» Given instruction: Where a line of the material contains the string "with", copy that line.

» Material:
┄┄┄┄┄┄┄┄┄┄┄┄┄┄┄┄┄┄┄┄

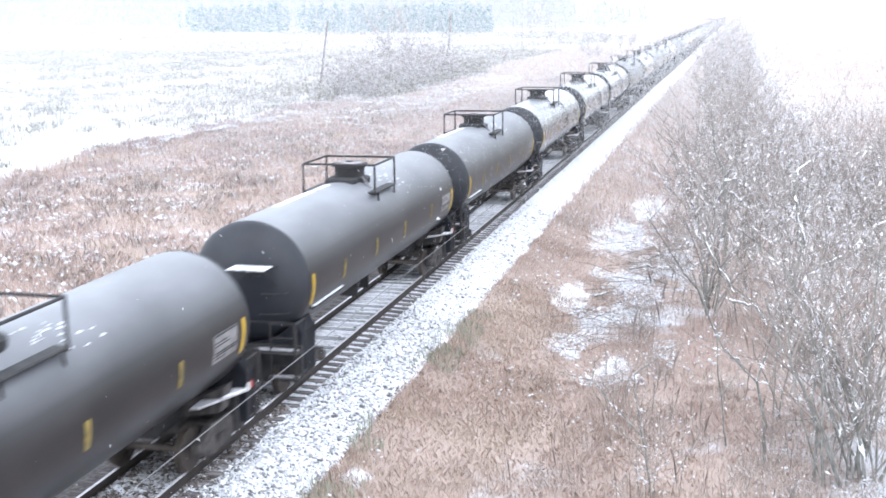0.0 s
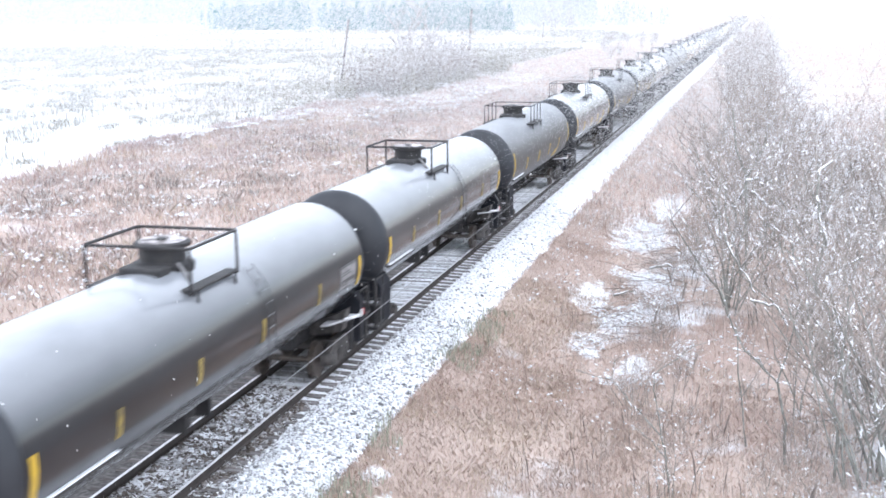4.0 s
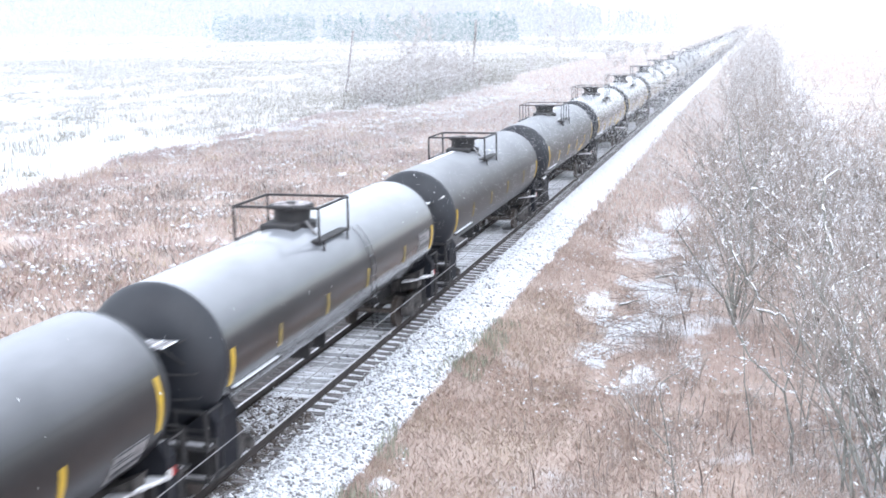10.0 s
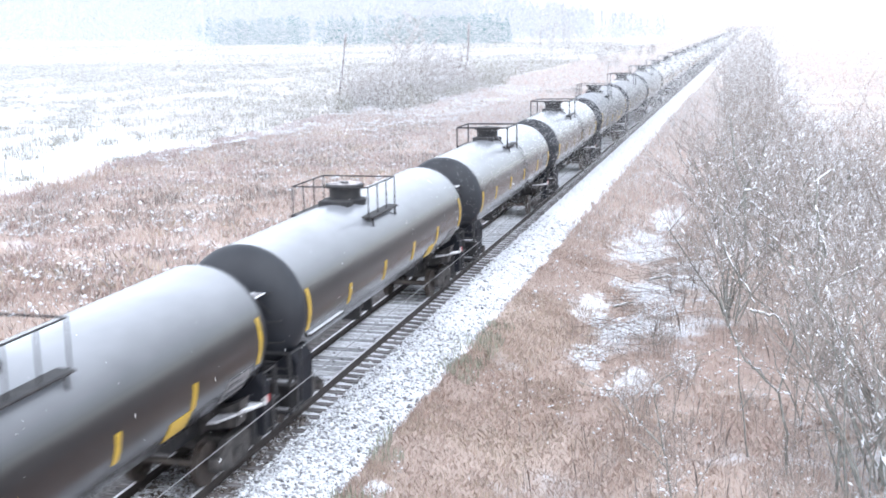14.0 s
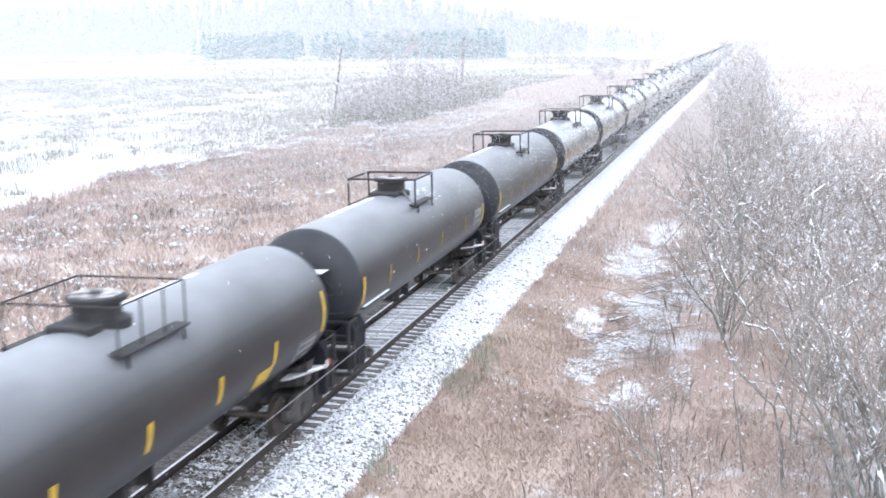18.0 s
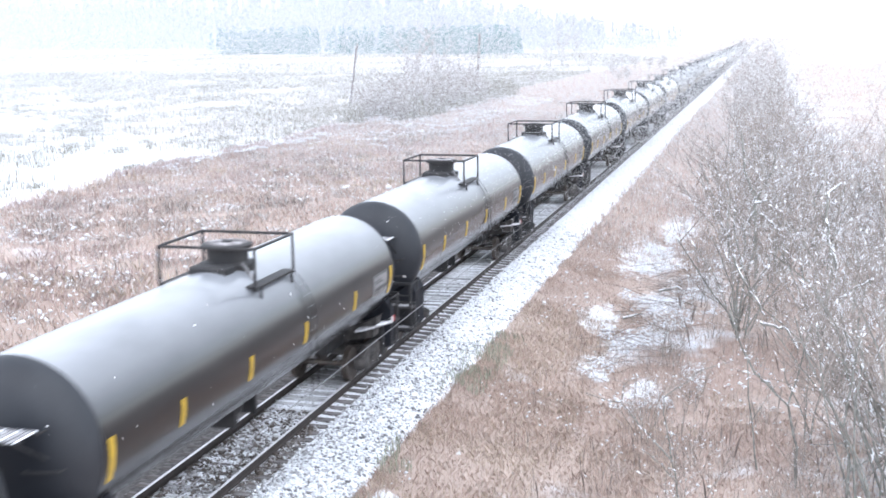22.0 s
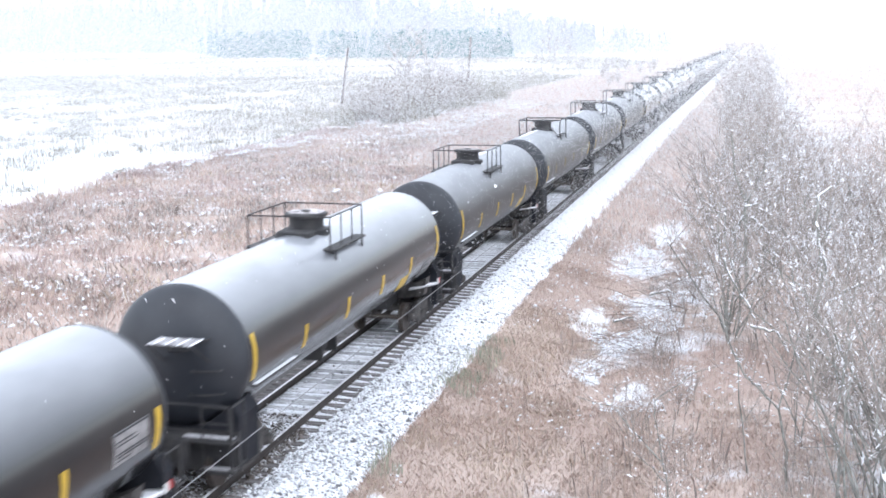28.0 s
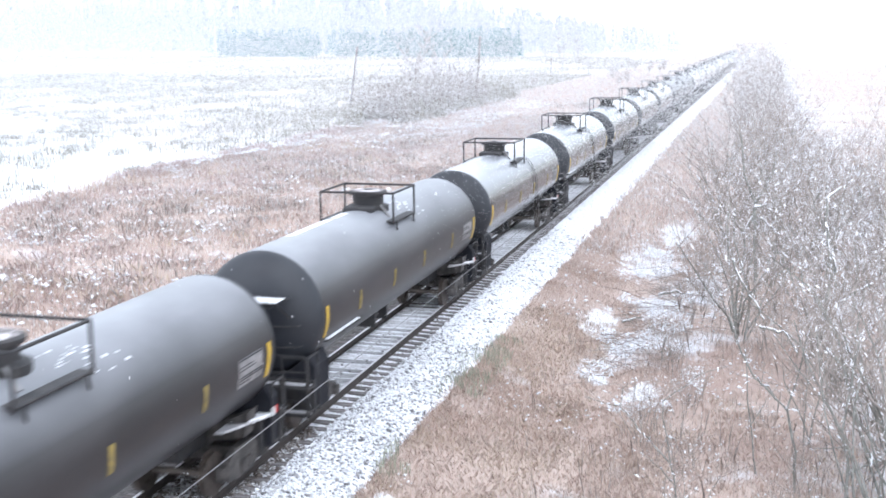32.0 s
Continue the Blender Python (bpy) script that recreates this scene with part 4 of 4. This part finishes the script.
build_stem([(1.0, [(-1.55, 25.5, -1.75), (-1.62, 25.5, -1.05), (-1.7, 25.5, -0.51), (-1.8, 25.4, -0.04), (-1.95, 25.5, 0.69), (-1.97, 25.4, 1.29)]),
            (0.6, [(-1.97, 25.4, 1.29), (-1.58, 25.5, 1.59), (-1.15, 25.5, 1.94), (-0.66, 25.6, 2.1)]),
            (0.75, [(-1.8, 25.4, -0.11), (-2.26, 25.5, 0.33), (-2.56, 25.4, 0.72), (-2.92, 25.5, 1.06), (-3.7, 25.4, 1.28)]),
            (0.5, [(-2.92, 25.5, 1.06), (-2.86, 25.5, 1.51), (-2.57, 25.5, 1.72)]),
            (0.6, [(-1.66, 25.5, -0.75), (-1.99, 25.5, -0.33), (-2.42, 25.5, 0.01)])], 0.026, "dark crooked sapling with forked bare branches", 5)
build_stem([(1.0, [(0.96, 28.0, -1.7), (0.94, 28.0, -0.56), (0.71, 28.0, 0.5), (-0.05, 28.0, 1.2), (-0.33, 28.0, 1.72), (-0.7, 28.0, 2.76)]), (0.6, [(0.71, 28.0, 0.5), (0.95, 28.1, 1.4), (1.1, 28.0, 2.3)])], 0.038, "grey-green bent trunk with snow in its forks", 6, 0.5)
build_stem([(1.0, [(2.04, 27.0, -1.6), (2.05, 27.0, -0.27), (1.9, 27.0, 0.27), (2.01, 27.0, 1.37), (2.2, 27.1, 2.6)]), (0.6, [(2.07, 27.0, -0.68), (2.55, 27.0, -0.3), (3.01, 27.0, -0.05)]), (0.4, [(1.92, 27.0, 0.0), (1.23, 27.0, -0.1)])], 0.038, "upright grey-green stem with snow on its bark", 7, 0.7)
build_stem([(1.0, [(0.05, 29.0, -1.7), (0.0, 29.0, -1.14), (-0.19, 29.0, 0.35), (-0.3, 29.0, 1.6)]), (0.5, [(-0.1, 29.0, -0.3), (0.3, 29.1, 0.5)])], 0.026, "slender pale trunk in the brown grass", 8)
build_stem([(1.0, [(-0.2, 50.0, -1.6), (-0.31, 50.0, 2.34), (-0.76, 50.0, 3.54), (-0.98, 50.0, 5.21)]), (0.6, [(-0.31, 50.0, 2.34), (0.3, 50, 3.6), (0.5, 50, 4.6)])], 0.07, "dark leaning trunk behind the thicket", 9)
build_branch([(-0.48, 42, 2.6), (-0.26, 42, 3.33), (0.13, 42, 3.44)], 0.05, "bent branch thick with snow", 11)
build_branch([(-0.05, 42, 2.97), (0.2, 42, 2.75), (0.45, 42, 2.43)], 0.05, "slanting branch with snow", 12)
build_branch([(1.9, 36, 1.1), (2.04, 36, 2.39), (1.83, 36, 3.51), (1.75, 36, 4.46), (2.18, 36, 4.81)], 0.05, "upright branch with snow on its bark", 13)


def build_brush_pile(x, y, w, l, n, seed):
    rg = random.Random(seed)
    t = Tubes()
    for k in range(n):
        c = Vector((rg.gauss(0, w), rg.gauss(0, l), rg.uniform(0.02, 0.45)))
        a = rg.uniform(0, 3.14)
        d = Vector((math.cos(a), math.sin(a), rg.uniform(-0.15, 0.3))) * rg.uniform(0.3, 1.1)
        m = c + Vector((0, 0, rg.uniform(-0.05, 0.12)))
        t.run([c - d, m, c + d], rg.uniform(0.006, 0.02), 0.004)
    thing = tagged(new("brush_pile"), "tangle of cut dark branches on the snow", "brush pile", group="brush piles in the hollow")
    thing.location = (x, y, ground_height(x, y))
    tagged(lump("tangle", t.v, t.f, TWIG, thing), kind="stuff")


build_brush_pile(-3.6, 47, 0.9, 3.5, 170, 1)
build_brush_pile(-4.2, 40, 0.7, 2.5, 90, 2)
build_brush_pile(-2.0, 52, 1.0, 3.0, 120, 3)


# ---- far woods ----
def build_woods(name, rows, height, spread, bits, mat, label, conifer, seed):
    """Trees far beyond the fields, as crowns of loose sprays: rows of ends of a belt and the number of trees."""
    rg = np.random.default_rng(seed)
    out = []
    for (x0, y0), (x1, y1), n, deep in rows:
        for k in range(n):
            f = rg.uniform()
            x, y = x0 + (x1 - x0) * f, y0 + (y1 - y0) * f + rg.uniform(0, deep)
            h = height * (rg.uniform(0.68, 1.15) if conifer else rg.uniform(0.85, 1.12)) * min(1.0, 0.45 + 2.2 * (1 - f) if not conifer else 1.0)
            z = rg.uniform(0, 1, bits) ** (0.8 if conifer else 0.7)
            w = spread * h * ((1.05 - z) if conifer else np.sin(np.clip(z * 1.1 + 0.25, 0, 1) * 3.1416) + 0.12)
            a = rg.uniform(0, 6.283, bits)
            r = w * np.sqrt(rg.uniform(0, 1, bits))
            c = np.stack([x + r * np.cos(a), y + r * np.sin(a), ground_height(x, y) + h * z], 1)
            s = h * (0.075 if conifer else 0.055)
            u = rg.normal(0, 1, (bits, 3)) * s * (1.0, 1.0, 0.5)
            v = rg.normal(0, 1, (bits, 3)) * s * ((0.7, 0.7, 0.5) if conifer else (0.3, 0.3, 1.3))
            out.append(np.stack([c - u * 0.5, c + u * 0.5, c + v], 1))
    tagged(cloud(name, np.concatenate(out), 3, mat), label, "woods", kind="stuff")


build_woods("pine_belt", [((-331, 672), (-267, 668), 110, 40), ((-253, 672), (-233, 670), 32, 30), ((-226, 668), (-139, 660), 140, 40)], 15, 0.24, 210, PINE, "belt of dark green pines beyond the snowy field", True, 1)
build_woods("bare_woods", [((-780, 950), (-60, 760), 420, 160)], 31, 0.3, 150, WOODLAND, "bare pale woodland rising beyond the pines", False, 2)
build_woods("hill_woods", [((-1050, 1300), (-170, 1170), 340, 200)], 56, 0.32, 170, WOODLAND, "hazy bare woods on the far rise", False, 3)


# ---- falling snow ----
EXTRA_FALL = 3.0   # how far the veil sinks during the clip


def flakes(name, n, near, far, thick_to, size_of, label, span, seed):
    """Loose three-cornered flakes in the air between two distances ahead, over a wedge of land that widens with distance;
    they thicken away from the viewer as far as thick_to and hang thinner beyond."""
    rg = np.random.default_rng(seed)
    steps = np.linspace(near, far, 2000)
    weight = (13 + 0.034 * steps) / steps * np.where(steps < thick_to, np.clip((steps - near) / 48, 0.12, 1.0), 0.11)
    y = np.interp(rg.uniform(0, 1, n), np.cumsum(weight) / weight.sum(), steps)
    x0, x1 = span(y)
    x = x0 + (x1 - x0) * rg.uniform(0, 1, n)
    z = -2 + (13 + EXTRA_FALL + 0.034 * y) * rg.uniform(0, 1, n)
    c = np.stack([x, y, z], 1)
    s = size_of(y)[:, None, None] * rg.uniform(0.6, 1.3, (n, 1, 1))
    return tagged(cloud(name, c[:, None] + rg.normal(0, 0.6, (n, 3, 3)) * s, 3, FINE_SNOW), label, "falling snow", kind="stuff")


far_snow = flakes("far_snowfall", 3000000, 34, 420, 135, lambda y: (0.00037 + 0.00008 * np.clip((y - 46) / 90, 0, 1)) * y, "thick veil of fine snow falling over the distance", lambda y: (-0.76 * y - 8, 0.13 * y + 6), 5)
DRIFT = np.array([10.0, -16.0, -42.0])   # metres that the near flakes go during the clip
rg_air = np.random.default_rng(9)
air = np.stack([rg_air.uniform(-30, 14, 56000), rg_air.uniform(9, 90, 56000), rg_air.uniform(-2, 56, 56000)], 1)
nearest = np.clip(((np.array(EYE) - air) @ DRIFT) / (DRIFT @ DRIFT), 0, 1)   # where each passes closest to the viewer
air = air[np.linalg.norm(air + nearest[:, None] * DRIFT - np.array(EYE), axis=1) > 12]
big = np.clip(np.exp(rg_air.normal(-0.1, 0.45, (len(air), 1, 1))), 0.3, 1.9) * 0.0155
near_snow = tagged(cloud("near_snowfall", air[:, None] + rg_air.normal(0, 0.8, (len(air), 3, 3)) * big, 3, FINE_SNOW), "scattered snowflakes drifting down in the air", "falling snow", kind="stuff")


# ---- what moves ----
TRAVEL = (-177.69, -160.91, -144.13, -127.37, -110.62, -93.87, -77.11, -60.32, -43.52, -26.72, -9.97, 6.76, 23.5, 40.32, 57.22, 74.22, 91.29,
          108.39, 125.44, 142.42, 159.31, 176.14, 192.97, 209.92, 227.0, 244.16, 261.41, 278.69, 295.95, 313.14, 330.27, 347.31, 364.34)  # metres run by the train, second by second

SLACK = {-9: 0.6, -8: 1.5, -7: 1.25, -6: 0.8, -5: 1.0, -4: 0.3, -3: 0.15, -2: 0.3, -1: 0.3, 0: 0.08, 1: -0.4, 2: -0.6, 3: -0.42, 4: -0.55, 5: -1.1, 6: -0.2, 7: -0.65, 8: -0.55, 9: -0.2, 10: -0.25, 11: -0.2, 12: -0.55, 13: -0.6, 14: -0.7, 15: -0.65, 16: -0.3, 18: -0.8, 19: -0.7, 20: -1.0, 17: -0.9, 21: -0.5, 22: -0.45, 23: -1.4, 24: -1.0}   # play in the couplers, car by car


def motions():
    for i, car in enumerate(CARS):
        walk(car, [(float(t), pose(TX, CAR_LENGTH * (FIRST_CAR + i) + SLACK.get(FIRST_CAR + i, 0.0) - s - KINDS[ORDER[i]][5], 0)) for t, s in enumerate(TRAVEL)])

    walk(near_snow, [(0.0, pose(0, 0, 0)), (16.0, pose(*DRIFT * 0.5)), (32.0, pose(*DRIFT))])
    walk(far_snow, [(0.0, pose(0, 0, 0)), (16.0, pose(0.5, -1.0, -1.5)), (32.0, pose(1.0, -2.0, -3.0))])


motions()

┄┄┄┄┄┄┄┄┄┄┄┄┄┄┄┄┄┄┄┄

» Written reply:
Continue the Blender Python (bpy) script that recreates this scene with part 4 of 4. This part finishes the script.
            (0.6, [(-1.66, 25.5, -0.75), (-1.99, 25.5, -0.33), (-2.42, 25.5, 0.01)])], 0.026, "dark crooked sapling with forked bare branches", 5)
build_stem([(1.0, [(0.96, 28.0, -1.7), (0.94, 28.0, -0.56), (0.71, 28.0, 0.5), (-0.05, 28.0, 1.2), (-0.33, 28.0, 1.72), (-0.7, 28.0, 2.76)]), (0.6, [(0.71, 28.0, 0.5), (0.95, 28.1, 1.4), (1.1, 28.0, 2.3)])], 0.038, "grey-green bent trunk with snow in its forks", 6, 0.5)
build_stem([(1.0, [(2.04, 27.0, -1.6), (2.05, 27.0, -0.27), (1.9, 27.0, 0.27), (2.01, 27.0, 1.37), (2.2, 27.1, 2.6)]), (0.6, [(2.07, 27.0, -0.68), (2.55, 27.0, -0.3), (3.01, 27.0, -0.05)]), (0.4, [(1.92, 27.0, 0.0), (1.23, 27.0, -0.1)])], 0.038, "upright grey-green stem with snow on its bark", 7, 0.7)
build_branch([(-0.48, 42, 2.6), (-0.26, 42, 3.33), (0.13, 42, 3.44)], 0.05, "bent branch thick with snow", 11)
build_branch([(-0.05, 42, 2.97), (0.2, 42, 2.75), (0.45, 42, 2.43)], 0.05, "slanting branch with snow", 12)
build_branch([(1.9, 36, 1.1), (2.04, 36, 2.39), (1.83, 36, 3.51), (1.75, 36, 4.46), (2.18, 36, 4.81)], 0.05, "upright branch with snow on its bark", 13)
    """Loose three-cornered flakes in the air between two distances ahead, over a wedge of land that widens with distance;